▸ Job
Write the data out again exactly, dropping any images it holds.

Start of Supplied information

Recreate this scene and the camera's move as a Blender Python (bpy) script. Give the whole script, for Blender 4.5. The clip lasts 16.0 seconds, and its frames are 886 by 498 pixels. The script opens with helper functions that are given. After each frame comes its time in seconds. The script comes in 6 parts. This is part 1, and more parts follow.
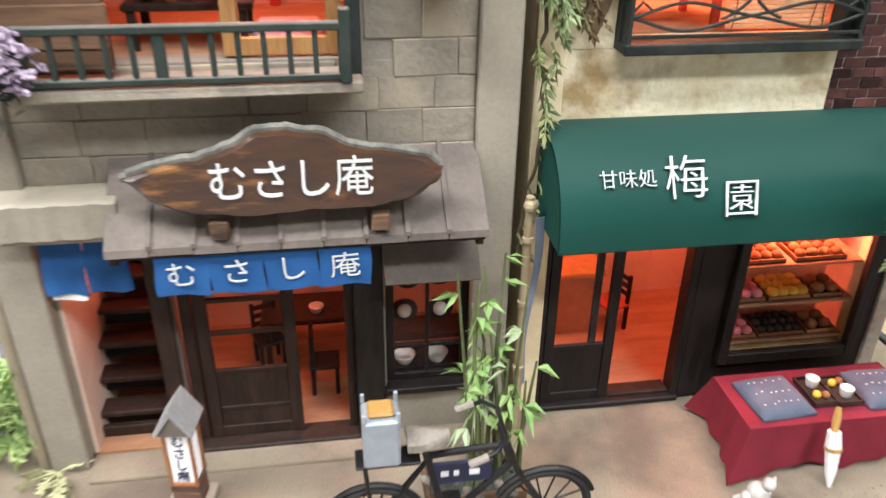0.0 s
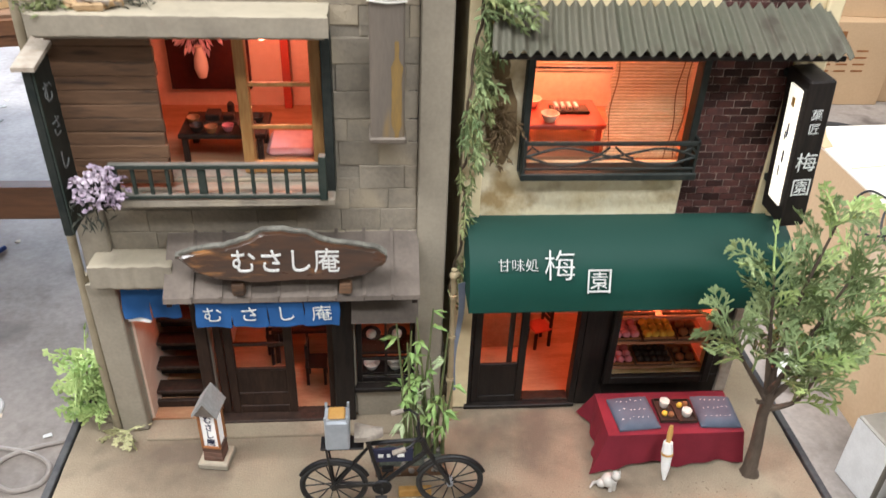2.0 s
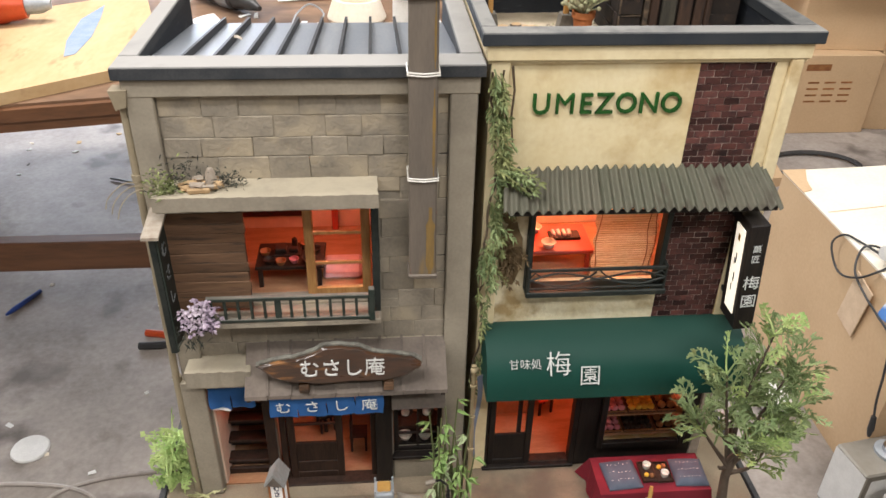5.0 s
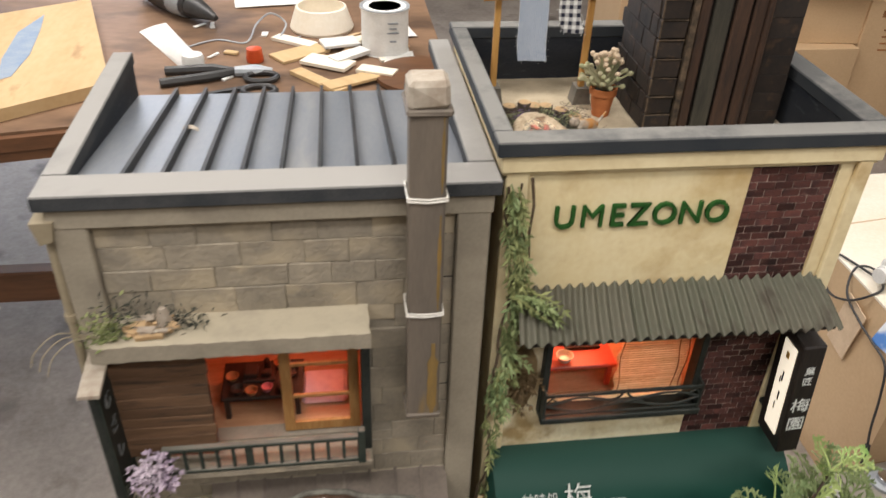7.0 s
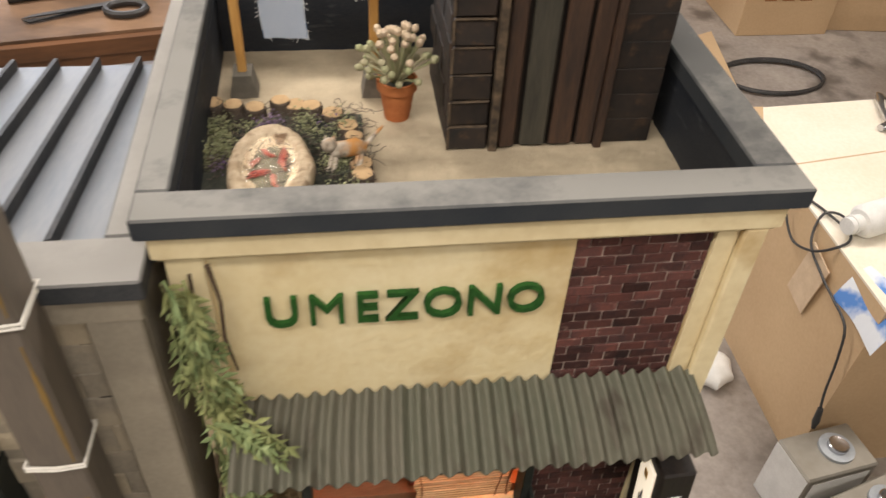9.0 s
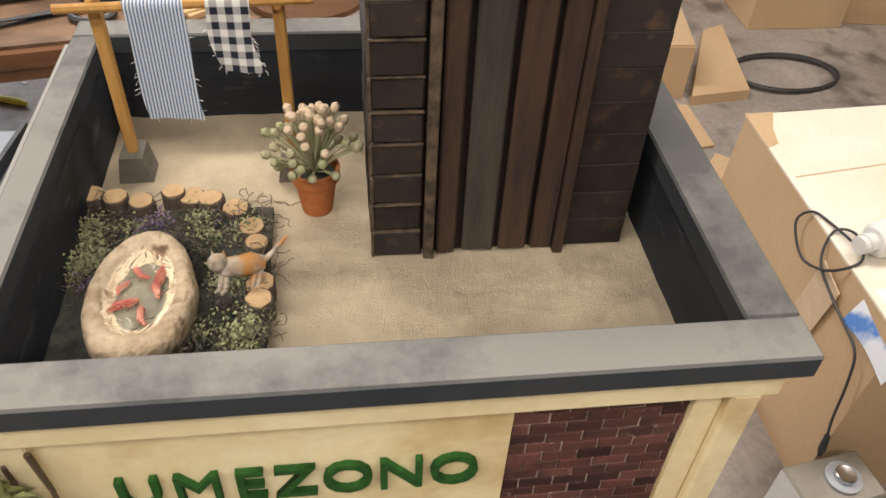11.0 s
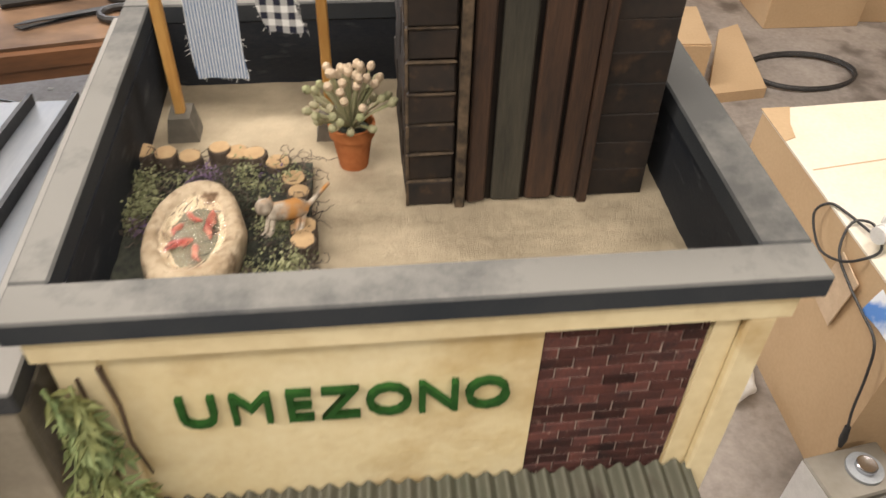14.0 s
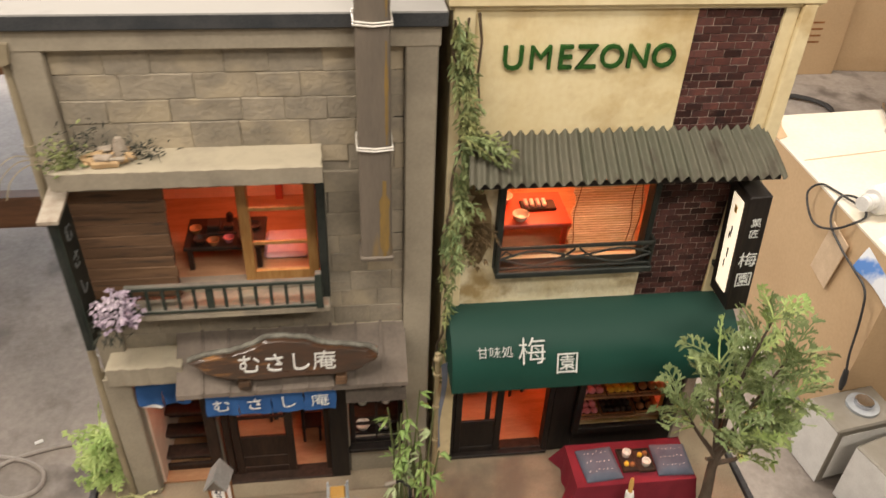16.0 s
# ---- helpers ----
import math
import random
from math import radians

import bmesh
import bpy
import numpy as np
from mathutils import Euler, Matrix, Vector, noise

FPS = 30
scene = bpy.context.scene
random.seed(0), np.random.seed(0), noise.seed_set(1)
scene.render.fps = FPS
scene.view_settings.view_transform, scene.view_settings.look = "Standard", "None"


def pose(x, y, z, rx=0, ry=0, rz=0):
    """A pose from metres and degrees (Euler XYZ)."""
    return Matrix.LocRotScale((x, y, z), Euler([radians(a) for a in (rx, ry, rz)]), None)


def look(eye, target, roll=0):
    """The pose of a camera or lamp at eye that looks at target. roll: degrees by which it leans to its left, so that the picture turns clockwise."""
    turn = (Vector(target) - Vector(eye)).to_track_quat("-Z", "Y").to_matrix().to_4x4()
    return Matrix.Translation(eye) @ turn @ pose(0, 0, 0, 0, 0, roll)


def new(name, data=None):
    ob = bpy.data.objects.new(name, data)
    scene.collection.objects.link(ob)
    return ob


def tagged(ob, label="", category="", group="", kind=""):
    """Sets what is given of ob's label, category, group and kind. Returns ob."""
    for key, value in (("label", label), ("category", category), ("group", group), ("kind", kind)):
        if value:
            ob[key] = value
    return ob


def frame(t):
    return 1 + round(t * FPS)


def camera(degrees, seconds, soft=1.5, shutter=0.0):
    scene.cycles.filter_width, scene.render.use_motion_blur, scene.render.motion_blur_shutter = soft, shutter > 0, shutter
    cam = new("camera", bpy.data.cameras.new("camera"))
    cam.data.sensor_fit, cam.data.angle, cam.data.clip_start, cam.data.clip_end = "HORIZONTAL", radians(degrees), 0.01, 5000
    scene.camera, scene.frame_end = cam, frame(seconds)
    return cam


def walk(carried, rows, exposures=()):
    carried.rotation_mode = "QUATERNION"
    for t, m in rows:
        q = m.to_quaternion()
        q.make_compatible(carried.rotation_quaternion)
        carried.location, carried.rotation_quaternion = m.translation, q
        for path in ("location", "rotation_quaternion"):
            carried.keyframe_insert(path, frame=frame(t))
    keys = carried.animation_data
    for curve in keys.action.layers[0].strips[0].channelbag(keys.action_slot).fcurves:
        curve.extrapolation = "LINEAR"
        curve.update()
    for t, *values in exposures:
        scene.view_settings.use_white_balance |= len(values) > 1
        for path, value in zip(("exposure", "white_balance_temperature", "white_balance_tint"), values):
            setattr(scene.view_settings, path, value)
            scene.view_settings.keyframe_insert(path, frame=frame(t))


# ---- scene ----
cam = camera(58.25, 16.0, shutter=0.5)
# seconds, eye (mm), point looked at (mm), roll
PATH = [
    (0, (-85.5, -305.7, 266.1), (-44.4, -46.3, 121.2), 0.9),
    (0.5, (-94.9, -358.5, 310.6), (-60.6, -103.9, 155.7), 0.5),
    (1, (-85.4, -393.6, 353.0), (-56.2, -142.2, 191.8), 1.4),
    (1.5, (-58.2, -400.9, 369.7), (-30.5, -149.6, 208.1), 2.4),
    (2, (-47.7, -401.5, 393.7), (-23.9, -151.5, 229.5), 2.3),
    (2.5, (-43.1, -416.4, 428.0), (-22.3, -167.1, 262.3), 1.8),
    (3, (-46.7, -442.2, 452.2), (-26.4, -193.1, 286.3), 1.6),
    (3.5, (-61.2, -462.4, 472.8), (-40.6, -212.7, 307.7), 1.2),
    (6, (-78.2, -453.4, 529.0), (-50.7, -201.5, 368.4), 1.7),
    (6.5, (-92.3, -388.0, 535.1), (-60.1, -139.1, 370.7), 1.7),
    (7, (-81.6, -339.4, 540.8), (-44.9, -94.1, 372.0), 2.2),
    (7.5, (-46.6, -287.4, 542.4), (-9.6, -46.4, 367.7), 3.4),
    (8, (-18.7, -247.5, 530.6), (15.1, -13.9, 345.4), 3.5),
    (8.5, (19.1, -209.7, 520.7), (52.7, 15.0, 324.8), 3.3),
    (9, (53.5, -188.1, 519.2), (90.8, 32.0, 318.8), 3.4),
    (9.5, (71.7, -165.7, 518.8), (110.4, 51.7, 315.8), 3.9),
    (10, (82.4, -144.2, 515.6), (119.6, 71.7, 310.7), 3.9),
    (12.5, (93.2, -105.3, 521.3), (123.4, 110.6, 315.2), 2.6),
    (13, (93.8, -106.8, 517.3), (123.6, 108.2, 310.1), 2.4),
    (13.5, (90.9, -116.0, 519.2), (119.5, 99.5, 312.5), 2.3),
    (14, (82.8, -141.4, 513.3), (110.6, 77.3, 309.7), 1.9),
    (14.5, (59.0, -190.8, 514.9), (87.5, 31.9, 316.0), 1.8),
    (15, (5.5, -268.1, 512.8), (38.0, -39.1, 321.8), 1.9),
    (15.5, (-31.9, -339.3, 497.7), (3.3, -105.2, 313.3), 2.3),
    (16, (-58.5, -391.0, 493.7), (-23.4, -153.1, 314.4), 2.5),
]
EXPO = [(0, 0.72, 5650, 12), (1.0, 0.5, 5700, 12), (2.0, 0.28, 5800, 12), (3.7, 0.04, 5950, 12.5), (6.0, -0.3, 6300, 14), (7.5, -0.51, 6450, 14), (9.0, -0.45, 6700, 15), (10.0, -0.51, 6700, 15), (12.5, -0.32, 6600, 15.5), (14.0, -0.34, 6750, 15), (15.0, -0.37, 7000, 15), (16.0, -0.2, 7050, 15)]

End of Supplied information

▸ Written response
Recreate this scene and the camera's move as a Blender Python (bpy) script. Give the whole script, for Blender 4.5. The clip lasts 16.0 seconds, and its frames are 886 by 498 pixels. The script opens with helper functions that are given. After each frame comes its time in seconds. The script comes in 6 parts. This is part 1, and more parts follow.
0.0 s
2.0 s
5.0 s
7.0 s
9.0 s
11.0 s
14.0 s
16.0 s
# ---- helpers ----
import math
import random
from math import radians

import bmesh
import bpy
import numpy as np
from mathutils import Euler, Matrix, Vector, noise

FPS = 30
scene = bpy.context.scene
random.seed(0), np.random.seed(0), noise.seed_set(1)
scene.render.fps = FPS
scene.view_settings.view_transform, scene.view_settings.look = "Standard", "None"


def pose(x, y, z, rx=0, ry=0, rz=0):
    """A pose from metres and degrees (Euler XYZ)."""
    return Matrix.LocRotScale((x, y, z), Euler([radians(a) for a in (rx, ry, rz)]), None)


def look(eye, target, roll=0):
    """The pose of a camera or lamp at eye that looks at target. roll: degrees by which it leans to its left, so that the picture turns clockwise."""
    turn = (Vector(target) - Vector(eye)).to_track_quat("-Z", "Y").to_matrix().to_4x4()
    return Matrix.Translation(eye) @ turn @ pose(0, 0, 0, 0, 0, roll)


def new(name, data=None):
    ob = bpy.data.objects.new(name, data)
    scene.collection.objects.link(ob)
    return ob


def tagged(ob, label="", category="", group="", kind=""):
    """Sets what is given of ob's label, category, group and kind. Returns ob."""
    for key, value in (("label", label), ("category", category), ("group", group), ("kind", kind)):
        if value:
            ob[key] = value
    return ob


def frame(t):
    return 1 + round(t * FPS)


def camera(degrees, seconds, soft=1.5, shutter=0.0):
    scene.cycles.filter_width, scene.render.use_motion_blur, scene.render.motion_blur_shutter = soft, shutter > 0, shutter
    cam = new("camera", bpy.data.cameras.new("camera"))
    cam.data.sensor_fit, cam.data.angle, cam.data.clip_start, cam.data.clip_end = "HORIZONTAL", radians(degrees), 0.01, 5000
    scene.camera, scene.frame_end = cam, frame(seconds)
    return cam


def walk(carried, rows, exposures=()):
    carried.rotation_mode = "QUATERNION"
    for t, m in rows:
        q = m.to_quaternion()
        q.make_compatible(carried.rotation_quaternion)
        carried.location, carried.rotation_quaternion = m.translation, q
        for path in ("location", "rotation_quaternion"):
            carried.keyframe_insert(path, frame=frame(t))
    keys = carried.animation_data
    for curve in keys.action.layers[0].strips[0].channelbag(keys.action_slot).fcurves:
        curve.extrapolation = "LINEAR"
        curve.update()
    for t, *values in exposures:
        scene.view_settings.use_white_balance |= len(values) > 1
        for path, value in zip(("exposure", "white_balance_temperature", "white_balance_tint"), values):
            setattr(scene.view_settings, path, value)
            scene.view_settings.keyframe_insert(path, frame=frame(t))


# ---- scene ----
cam = camera(58.25, 16.0, shutter=0.5)
# seconds, eye (mm), point looked at (mm), roll
PATH = [
    (0, (-85.5, -305.7, 266.1), (-44.4, -46.3, 121.2), 0.9),
    (0.5, (-94.9, -358.5, 310.6), (-60.6, -103.9, 155.7), 0.5),
    (1, (-85.4, -393.6, 353.0), (-56.2, -142.2, 191.8), 1.4),
    (1.5, (-58.2, -400.9, 369.7), (-30.5, -149.6, 208.1), 2.4),
    (2, (-47.7, -401.5, 393.7), (-23.9, -151.5, 229.5), 2.3),
    (2.5, (-43.1, -416.4, 428.0), (-22.3, -167.1, 262.3), 1.8),
    (3, (-46.7, -442.2, 452.2), (-26.4, -193.1, 286.3), 1.6),
    (3.5, (-61.2, -462.4, 472.8), (-40.6, -212.7, 307.7), 1.2),
    (6, (-78.2, -453.4, 529.0), (-50.7, -201.5, 368.4), 1.7),
    (6.5, (-92.3, -388.0, 535.1), (-60.1, -139.1, 370.7), 1.7),
    (7, (-81.6, -339.4, 540.8), (-44.9, -94.1, 372.0), 2.2),
    (7.5, (-46.6, -287.4, 542.4), (-9.6, -46.4, 367.7), 3.4),
    (8, (-18.7, -247.5, 530.6), (15.1, -13.9, 345.4), 3.5),
    (8.5, (19.1, -209.7, 520.7), (52.7, 15.0, 324.8), 3.3),
    (9, (53.5, -188.1, 519.2), (90.8, 32.0, 318.8), 3.4),
    (9.5, (71.7, -165.7, 518.8), (110.4, 51.7, 315.8), 3.9),
    (10, (82.4, -144.2, 515.6), (119.6, 71.7, 310.7), 3.9),
    (12.5, (93.2, -105.3, 521.3), (123.4, 110.6, 315.2), 2.6),
    (13, (93.8, -106.8, 517.3), (123.6, 108.2, 310.1), 2.4),
    (13.5, (90.9, -116.0, 519.2), (119.5, 99.5, 312.5), 2.3),
    (14, (82.8, -141.4, 513.3), (110.6, 77.3, 309.7), 1.9),
    (14.5, (59.0, -190.8, 514.9), (87.5, 31.9, 316.0), 1.8),
    (15, (5.5, -268.1, 512.8), (38.0, -39.1, 321.8), 1.9),
    (15.5, (-31.9, -339.3, 497.7), (3.3, -105.2, 313.3), 2.3),
    (16, (-58.5, -391.0, 493.7), (-23.4, -153.1, 314.4), 2.5),
]
EXPO = [(0, 0.72, 5650, 12), (1.0, 0.5, 5700, 12), (2.0, 0.28, 5800, 12), (3.7, 0.04, 5950, 12.5), (6.0, -0.3, 6300, 14), (7.5, -0.51, 6450, 14), (9.0, -0.45, 6700, 15), (10.0, -0.51, 6700, 15), (12.5, -0.32, 6600, 15.5), (14.0, -0.34, 6750, 15), (15.0, -0.37, 7000, 15), (16.0, -0.2, 7050, 15)]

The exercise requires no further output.